SOURCE DATA:
────────────────

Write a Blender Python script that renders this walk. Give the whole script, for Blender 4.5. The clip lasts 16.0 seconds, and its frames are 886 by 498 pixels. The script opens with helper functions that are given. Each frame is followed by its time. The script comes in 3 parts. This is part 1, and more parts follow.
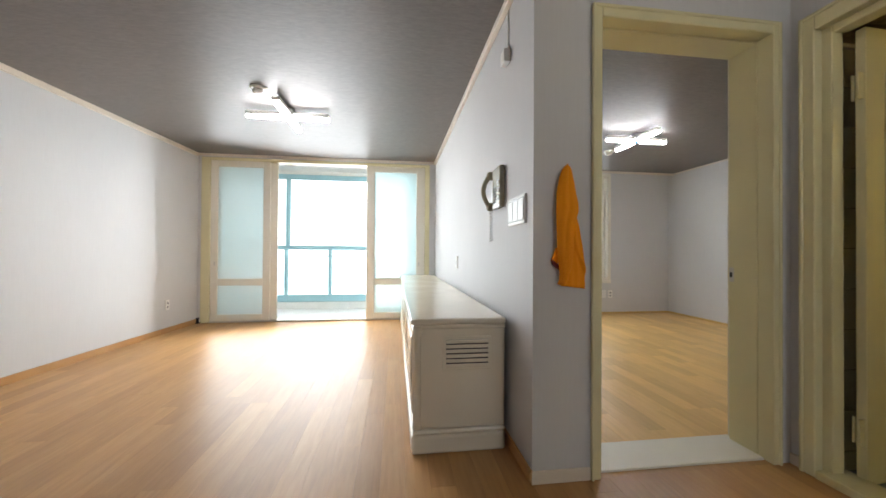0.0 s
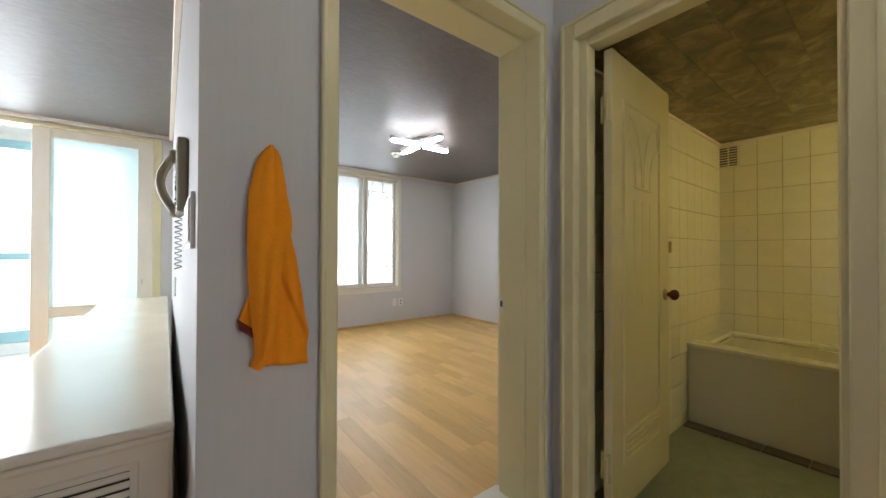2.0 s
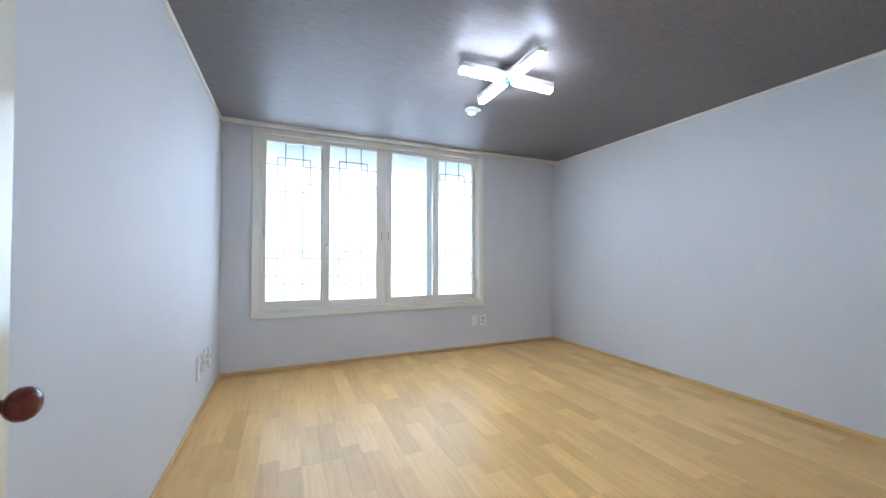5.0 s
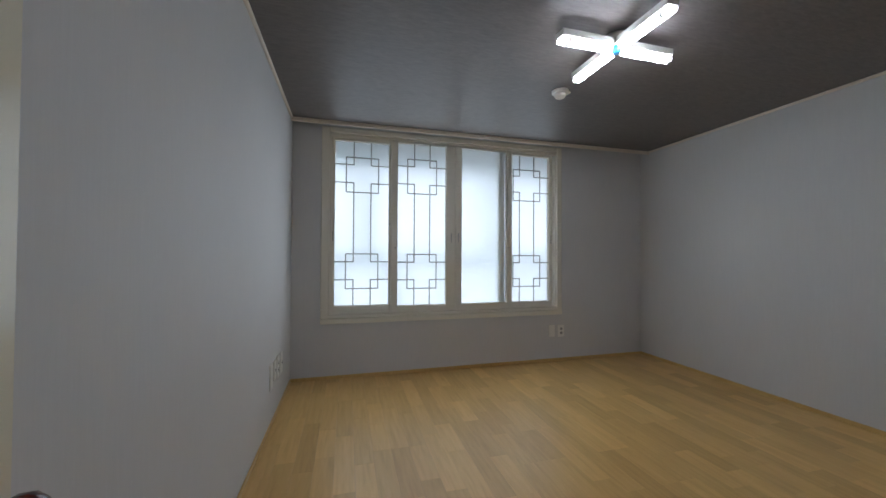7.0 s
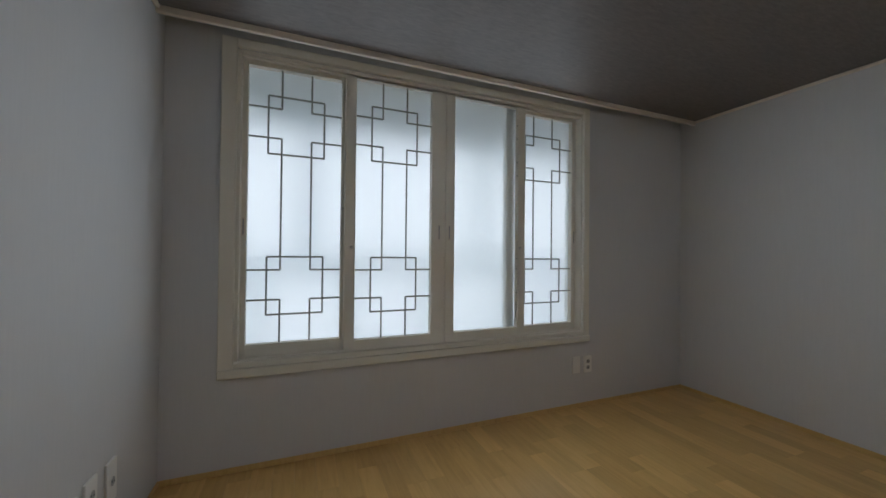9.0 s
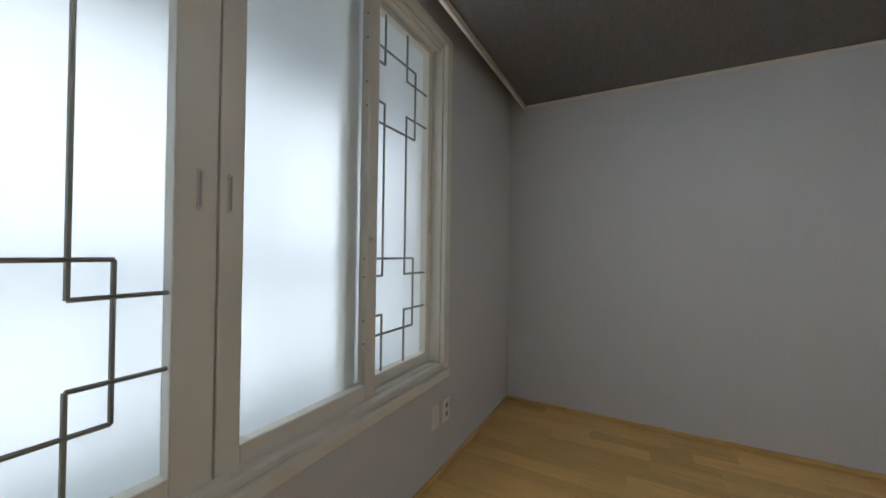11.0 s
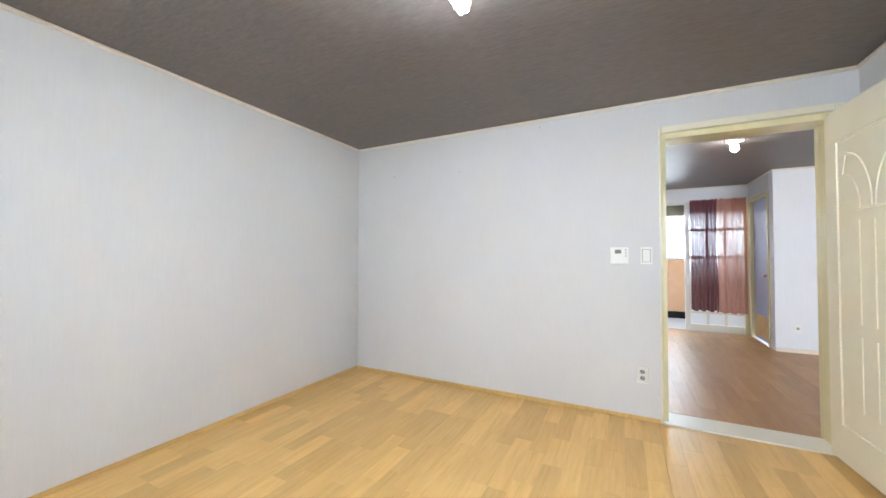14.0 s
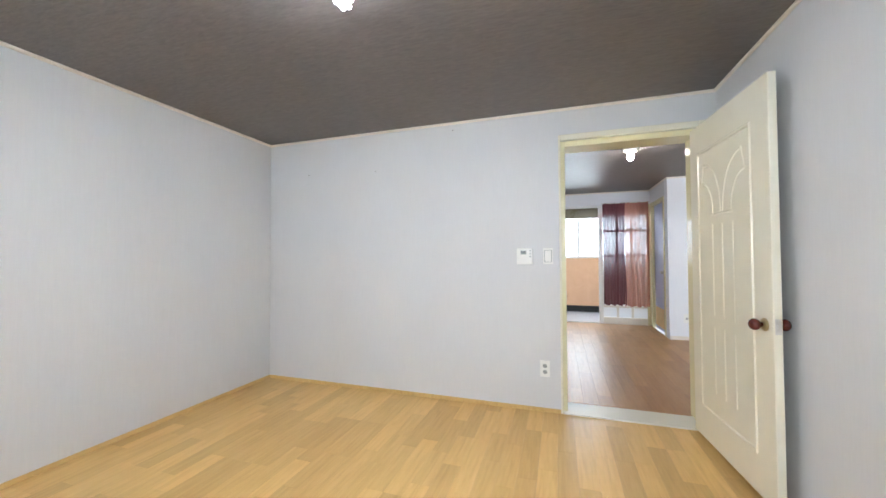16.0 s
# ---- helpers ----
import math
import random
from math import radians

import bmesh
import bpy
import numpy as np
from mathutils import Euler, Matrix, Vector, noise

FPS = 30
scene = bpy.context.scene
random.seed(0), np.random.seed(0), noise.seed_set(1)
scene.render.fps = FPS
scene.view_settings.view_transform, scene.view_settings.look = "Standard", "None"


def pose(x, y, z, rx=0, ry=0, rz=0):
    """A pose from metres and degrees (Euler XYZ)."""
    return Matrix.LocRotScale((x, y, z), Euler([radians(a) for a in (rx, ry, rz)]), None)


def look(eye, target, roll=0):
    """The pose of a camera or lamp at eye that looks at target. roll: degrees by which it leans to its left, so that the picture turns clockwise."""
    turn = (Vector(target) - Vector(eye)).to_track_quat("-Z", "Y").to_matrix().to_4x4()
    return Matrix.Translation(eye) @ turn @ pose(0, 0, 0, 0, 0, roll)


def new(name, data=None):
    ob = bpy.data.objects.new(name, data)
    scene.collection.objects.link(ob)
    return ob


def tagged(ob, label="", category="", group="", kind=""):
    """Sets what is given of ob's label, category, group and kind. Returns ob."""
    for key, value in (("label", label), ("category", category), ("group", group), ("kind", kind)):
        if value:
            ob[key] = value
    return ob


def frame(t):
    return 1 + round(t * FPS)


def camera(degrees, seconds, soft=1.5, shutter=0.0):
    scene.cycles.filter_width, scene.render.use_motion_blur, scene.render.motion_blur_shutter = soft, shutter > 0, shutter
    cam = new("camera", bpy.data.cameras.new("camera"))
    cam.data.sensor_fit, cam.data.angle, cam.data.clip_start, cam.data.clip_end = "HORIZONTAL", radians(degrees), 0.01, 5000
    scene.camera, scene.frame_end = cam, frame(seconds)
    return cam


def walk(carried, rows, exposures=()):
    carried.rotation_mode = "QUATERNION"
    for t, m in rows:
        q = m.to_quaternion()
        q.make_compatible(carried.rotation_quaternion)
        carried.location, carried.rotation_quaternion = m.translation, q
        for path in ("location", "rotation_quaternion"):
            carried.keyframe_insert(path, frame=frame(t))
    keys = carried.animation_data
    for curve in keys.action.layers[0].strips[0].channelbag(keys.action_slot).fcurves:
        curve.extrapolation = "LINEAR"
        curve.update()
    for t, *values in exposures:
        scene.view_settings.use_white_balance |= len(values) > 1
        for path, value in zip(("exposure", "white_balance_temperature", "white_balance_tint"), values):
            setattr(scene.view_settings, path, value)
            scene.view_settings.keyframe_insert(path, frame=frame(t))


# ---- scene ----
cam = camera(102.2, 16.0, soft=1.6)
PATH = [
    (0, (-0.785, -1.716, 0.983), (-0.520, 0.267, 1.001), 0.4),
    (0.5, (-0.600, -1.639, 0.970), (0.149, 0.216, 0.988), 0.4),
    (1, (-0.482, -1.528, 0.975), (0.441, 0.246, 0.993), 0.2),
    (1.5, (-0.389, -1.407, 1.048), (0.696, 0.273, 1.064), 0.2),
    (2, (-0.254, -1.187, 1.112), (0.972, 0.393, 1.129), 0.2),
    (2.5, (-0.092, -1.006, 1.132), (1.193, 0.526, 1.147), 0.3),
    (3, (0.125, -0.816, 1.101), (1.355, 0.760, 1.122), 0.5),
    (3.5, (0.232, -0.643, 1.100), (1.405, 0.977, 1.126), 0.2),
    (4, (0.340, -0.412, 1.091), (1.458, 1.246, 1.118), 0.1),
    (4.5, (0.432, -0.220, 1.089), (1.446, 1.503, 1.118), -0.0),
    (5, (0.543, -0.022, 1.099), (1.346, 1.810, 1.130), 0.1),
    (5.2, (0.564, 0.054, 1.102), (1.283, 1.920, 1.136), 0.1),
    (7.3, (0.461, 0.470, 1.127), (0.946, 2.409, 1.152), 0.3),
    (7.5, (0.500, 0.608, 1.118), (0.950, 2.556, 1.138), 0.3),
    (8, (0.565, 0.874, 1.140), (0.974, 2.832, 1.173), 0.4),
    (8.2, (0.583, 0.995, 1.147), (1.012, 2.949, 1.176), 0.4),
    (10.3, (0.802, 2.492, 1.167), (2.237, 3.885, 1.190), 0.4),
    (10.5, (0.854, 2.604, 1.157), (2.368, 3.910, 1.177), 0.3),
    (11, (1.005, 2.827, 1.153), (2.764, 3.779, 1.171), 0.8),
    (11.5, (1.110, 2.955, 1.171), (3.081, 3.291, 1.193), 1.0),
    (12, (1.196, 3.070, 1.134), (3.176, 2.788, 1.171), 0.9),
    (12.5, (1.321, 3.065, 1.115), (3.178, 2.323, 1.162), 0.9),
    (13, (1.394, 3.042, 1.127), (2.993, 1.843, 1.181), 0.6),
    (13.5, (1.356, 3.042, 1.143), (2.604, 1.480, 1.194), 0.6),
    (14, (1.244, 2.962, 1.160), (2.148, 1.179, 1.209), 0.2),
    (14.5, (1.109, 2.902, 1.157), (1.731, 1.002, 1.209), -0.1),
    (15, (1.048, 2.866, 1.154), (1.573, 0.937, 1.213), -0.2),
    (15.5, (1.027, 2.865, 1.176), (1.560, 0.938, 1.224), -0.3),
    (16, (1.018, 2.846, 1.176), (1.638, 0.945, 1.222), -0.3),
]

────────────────

WHAT THE TASK ASKS: Using the data above, print every line exactly, omitting pictures.

REPLY TO THE TASK:
Write a Blender Python script that renders this walk. Give the whole script, for Blender 4.5. The clip lasts 16.0 seconds, and its frames are 886 by 498 pixels. The script opens with helper functions that are given. Each frame is followed by its time. The script comes in 3 parts. This is part 1, and more parts follow.
0.0 s
2.0 s
5.0 s
7.0 s
9.0 s
11.0 s
14.0 s
16.0 s
# ---- helpers ----
import math
import random
from math import radians

import bmesh
import bpy
import numpy as np
from mathutils import Euler, Matrix, Vector, noise

FPS = 30
scene = bpy.context.scene
random.seed(0), np.random.seed(0), noise.seed_set(1)
scene.render.fps = FPS
scene.view_settings.view_transform, scene.view_settings.look = "Standard", "None"


def pose(x, y, z, rx=0, ry=0, rz=0):
    """A pose from metres and degrees (Euler XYZ)."""
    return Matrix.LocRotScale((x, y, z), Euler([radians(a) for a in (rx, ry, rz)]), None)


def look(eye, target, roll=0):
    """The pose of a camera or lamp at eye that looks at target. roll: degrees by which it leans to its left, so that the picture turns clockwise."""
    turn = (Vector(target) - Vector(eye)).to_track_quat("-Z", "Y").to_matrix().to_4x4()
    return Matrix.Translation(eye) @ turn @ pose(0, 0, 0, 0, 0, roll)


def new(name, data=None):
    ob = bpy.data.objects.new(name, data)
    scene.collection.objects.link(ob)
    return ob


def tagged(ob, label="", category="", group="", kind=""):
    """Sets what is given of ob's label, category, group and kind. Returns ob."""
    for key, value in (("label", label), ("category", category), ("group", group), ("kind", kind)):
        if value:
            ob[key] = value
    return ob


def frame(t):
    return 1 + round(t * FPS)


def camera(degrees, seconds, soft=1.5, shutter=0.0):
    scene.cycles.filter_width, scene.render.use_motion_blur, scene.render.motion_blur_shutter = soft, shutter > 0, shutter
    cam = new("camera", bpy.data.cameras.new("camera"))
    cam.data.sensor_fit, cam.data.angle, cam.data.clip_start, cam.data.clip_end = "HORIZONTAL", radians(degrees), 0.01, 5000
    scene.camera, scene.frame_end = cam, frame(seconds)
    return cam


def walk(carried, rows, exposures=()):
    carried.rotation_mode = "QUATERNION"
    for t, m in rows:
        q = m.to_quaternion()
        q.make_compatible(carried.rotation_quaternion)
        carried.location, carried.rotation_quaternion = m.translation, q
        for path in ("location", "rotation_quaternion"):
            carried.keyframe_insert(path, frame=frame(t))
    keys = carried.animation_data
    for curve in keys.action.layers[0].strips[0].channelbag(keys.action_slot).fcurves:
        curve.extrapolation = "LINEAR"
        curve.update()
    for t, *values in exposures:
        scene.view_settings.use_white_balance |= len(values) > 1
        for path, value in zip(("exposure", "white_balance_temperature", "white_balance_tint"), values):
            setattr(scene.view_settings, path, value)
            scene.view_settings.keyframe_insert(path, frame=frame(t))


# ---- scene ----
cam = camera(102.2, 16.0, soft=1.6)
PATH = [
    (0, (-0.785, -1.716, 0.983), (-0.520, 0.267, 1.001), 0.4),
    (0.5, (-0.600, -1.639, 0.970), (0.149, 0.216, 0.988), 0.4),
    (1, (-0.482, -1.528, 0.975), (0.441, 0.246, 0.993), 0.2),
    (1.5, (-0.389, -1.407, 1.048), (0.696, 0.273, 1.064), 0.2),
    (2, (-0.254, -1.187, 1.112), (0.972, 0.393, 1.129), 0.2),
    (2.5, (-0.092, -1.006, 1.132), (1.193, 0.526, 1.147), 0.3),
    (3, (0.125, -0.816, 1.101), (1.355, 0.760, 1.122), 0.5),
    (3.5, (0.232, -0.643, 1.100), (1.405, 0.977, 1.126), 0.2),
    (4, (0.340, -0.412, 1.091), (1.458, 1.246, 1.118), 0.1),
    (4.5, (0.432, -0.220, 1.089), (1.446, 1.503, 1.118), -0.0),
    (5, (0.543, -0.022, 1.099), (1.346, 1.810, 1.130), 0.1),
    (5.2, (0.564, 0.054, 1.102), (1.283, 1.920, 1.136), 0.1),
    (7.3, (0.461, 0.470, 1.127), (0.946, 2.409, 1.152), 0.3),
    (7.5, (0.500, 0.608, 1.118), (0.950, 2.556, 1.138), 0.3),
    (8, (0.565, 0.874, 1.140), (0.974, 2.832, 1.173), 0.4),
    (8.2, (0.583, 0.995, 1.147), (1.012, 2.949, 1.176), 0.4),
    (10.3, (0.802, 2.492, 1.167), (2.237, 3.885, 1.190), 0.4),
    (10.5, (0.854, 2.604, 1.157), (2.368, 3.910, 1.177), 0.3),
    (11, (1.005, 2.827, 1.153), (2.764, 3.779, 1.171), 0.8),
    (11.5, (1.110, 2.955, 1.171), (3.081, 3.291, 1.193), 1.0),
    (12, (1.196, 3.070, 1.134), (3.176, 2.788, 1.171), 0.9),
    (12.5, (1.321, 3.065, 1.115), (3.178, 2.323, 1.162), 0.9),
    (13, (1.394, 3.042, 1.127), (2.993, 1.843, 1.181), 0.6),
    (13.5, (1.356, 3.042, 1.143), (2.604, 1.480, 1.194), 0.6),
    (14, (1.244, 2.962, 1.160), (2.148, 1.179, 1.209), 0.2),
    (14.5, (1.109, 2.902, 1.157), (1.731, 1.002, 1.209), -0.1),
    (15, (1.048, 2.866, 1.154), (1.573, 0.937, 1.213), -0.2),
    (15.5, (1.027, 2.865, 1.176), (1.560, 0.938, 1.224), -0.3),
    (16, (1.018, 2.846, 1.176), (1.638, 0.945, 1.222), -0.3),
]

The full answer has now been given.